For Pop. 1280 nothing is more sinister than the rise of the surveillance society where we are not only followed around by cameras, but are monitored through our communications of social media, via the location trackers on our cell phones, and through ever more complicated and mysterious algorithms which sinisterly bring stuff up on our feeds that make us feel like our minds have been mined directly…
Musically this Pop. 1280 album had taken the band farther away from what we might imagine as punk, but as far as the band’s ethos is concerned it remains slap band in the middle of the genre. This is a hard edged album full of the sort of well defined synth sounds that would not be out of place on early albums from the likes Cabaret Voltaire, DAF and Nitzer Ebb.
Opener ‘Pyramids on Mars’ sets a sinister and angry tone for the album with its scorched vocals and cauterised synchs setting the scene for a ride that is unlikely to be comfortable but is essential to our awareness. ‘Phantom Freighter’ and ‘In Silico’ would not look out of place in a early 1980’s EDM club with their pulsating, angry and heavy repetition, while ‘Chromidia’ is a dark and brooding meditation on the nature of surveillance “Are you my best friend?/ Are you the camera lens?”. ‘USS ISS’ is probably more like previous Pop. 1280 output with a more predominant use of Ivan Drip’s intense guitar work, while Chris Bug is at his Jello Biafra-esque best. This is a deeply angry track which reminded my of superb Sacred Bones label-mates Destruction Unit.
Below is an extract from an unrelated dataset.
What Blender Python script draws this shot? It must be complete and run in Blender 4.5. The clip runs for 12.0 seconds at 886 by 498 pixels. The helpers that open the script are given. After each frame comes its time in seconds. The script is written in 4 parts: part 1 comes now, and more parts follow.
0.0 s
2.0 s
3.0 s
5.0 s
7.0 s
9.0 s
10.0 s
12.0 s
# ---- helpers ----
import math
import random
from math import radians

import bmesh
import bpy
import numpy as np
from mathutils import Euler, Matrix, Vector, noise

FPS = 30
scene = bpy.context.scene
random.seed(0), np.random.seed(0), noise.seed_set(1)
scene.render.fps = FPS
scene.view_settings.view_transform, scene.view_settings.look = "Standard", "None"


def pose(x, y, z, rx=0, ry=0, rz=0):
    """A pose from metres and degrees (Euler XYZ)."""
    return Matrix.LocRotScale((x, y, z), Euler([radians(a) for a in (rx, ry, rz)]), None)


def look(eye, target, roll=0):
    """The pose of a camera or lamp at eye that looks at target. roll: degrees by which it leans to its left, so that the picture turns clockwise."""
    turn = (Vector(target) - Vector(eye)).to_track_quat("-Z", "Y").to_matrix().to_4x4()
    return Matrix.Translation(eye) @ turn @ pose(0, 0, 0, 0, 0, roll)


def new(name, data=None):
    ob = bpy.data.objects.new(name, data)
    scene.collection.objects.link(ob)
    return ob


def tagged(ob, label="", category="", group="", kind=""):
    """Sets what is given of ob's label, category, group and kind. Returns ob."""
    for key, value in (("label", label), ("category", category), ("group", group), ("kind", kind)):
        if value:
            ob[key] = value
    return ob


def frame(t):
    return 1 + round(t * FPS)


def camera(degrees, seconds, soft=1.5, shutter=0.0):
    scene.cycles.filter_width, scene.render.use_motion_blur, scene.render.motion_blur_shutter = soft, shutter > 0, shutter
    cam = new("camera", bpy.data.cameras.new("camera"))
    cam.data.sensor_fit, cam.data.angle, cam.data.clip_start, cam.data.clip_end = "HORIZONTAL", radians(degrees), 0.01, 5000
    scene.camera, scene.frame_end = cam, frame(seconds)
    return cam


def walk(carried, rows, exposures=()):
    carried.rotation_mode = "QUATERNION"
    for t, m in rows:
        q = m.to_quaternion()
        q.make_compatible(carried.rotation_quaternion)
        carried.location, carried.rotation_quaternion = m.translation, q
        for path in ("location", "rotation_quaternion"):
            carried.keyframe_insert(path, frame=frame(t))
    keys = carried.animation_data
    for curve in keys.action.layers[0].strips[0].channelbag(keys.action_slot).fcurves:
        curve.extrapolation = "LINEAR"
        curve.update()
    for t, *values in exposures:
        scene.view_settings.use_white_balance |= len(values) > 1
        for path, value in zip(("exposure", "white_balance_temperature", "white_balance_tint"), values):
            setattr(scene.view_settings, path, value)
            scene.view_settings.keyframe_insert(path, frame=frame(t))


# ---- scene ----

On ‘Paradise’ we get a glimpse of the rat infested dystopian sewer that our society has become. Packed with existential ennui this is a track which permits us to dwell on what we have become and, for me, suggests that there is no way out. This aesthetic is maintained on ‘Rain Song’ which sounds like the drunken ramblings of an individual who has had a sudden moment of lucidity before falling back into the mire of ignorance.
The synths return for ‘The Last Undertaker’ a bleak and, for me, troubling meditation on the role of capitalism in this rabid dystopia…something that is fully realised in the ‘Kingdom Come’, the last track which sees us dancing to the fascist tune…the Twenty-first Century’s equivalent to DAF’s ‘Der Mussolini. For me the strongest and most powerful track on the album, ‘Kingdom Come’ should be played at there part at the end of the world…the wake for our civilisation.
In ‘Paradise’ Pop. 1280 have produced an incredibly important album that deserves to be heard…are you listening?